***** Data excerpt *****

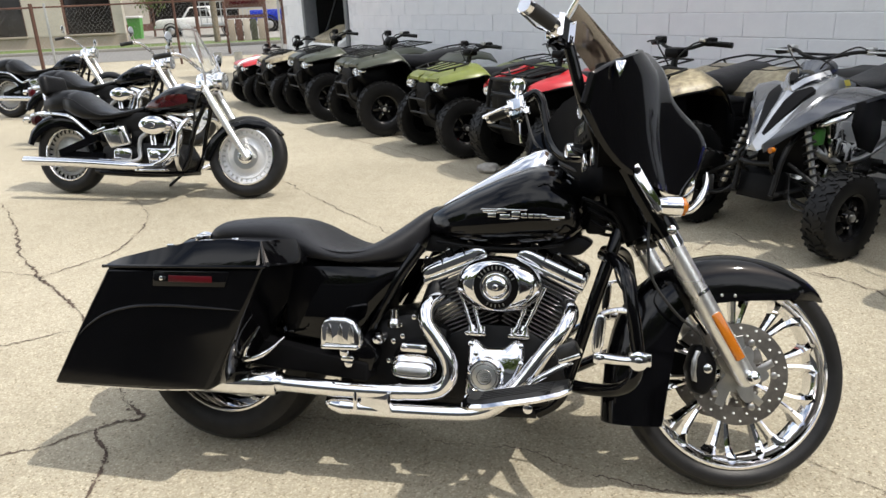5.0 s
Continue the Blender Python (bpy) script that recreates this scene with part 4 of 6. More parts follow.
# air cleaner
AC = (0.902, 0, 0.594)
ell = lambda prof: lathe(prof, AC, "y", 64, False, sx=1.5)
ac = part("air_cleaner", ell([(0.0008, -0.128), (0.078, -0.128), (0.0855, -0.136), (0.0865, -0.150), (0.083, -0.168), (0.074, -0.184), (0.060, -0.195), (0.045, -0.199), (0.0008, -0.200)]), M_CHROME, bike, "oval chrome air cleaner cover")
part("air_filter", ell([(0.0008, -0.10), (0.075, -0.10), (0.075, -0.131), (0.0008, -0.131)]), M_WRINKLE, ac)
part("cleaner_ring", lathe([(0.044, -0.196), (0.046, -0.2085), (0.066, -0.2045), (0.068, -0.184)], AC, "y", 56), M_PLASTIC, ac, "black ring with raised marks")
part("cleaner_bezel", join(lathe([(0.041, -0.198), (0.0425, -0.211), (0.0465, -0.211), (0.048, -0.198)], AC, "y", 48), lathe([(0.0655, -0.190), (0.0665, -0.2065), (0.0695, -0.205), (0.071, -0.186)], AC, "y", 56)), M_CHROME, ac)
part("cleaner_dome", lathe([(0.0008, -0.224), (0.006, -0.2235), (0.0085, -0.217), (0.020, -0.2165), (0.029, -0.213), (0.033, -0.208), (0.036, -0.2085), (0.0415, -0.206), (0.0415, -0.196), (0.0008, -0.196)], AC, "y", 40, False), M_CHROME, ac)
marks = []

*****

#### Stated task
Report how many lines contain "with". Give nothing but the number.

#### Worked solution
2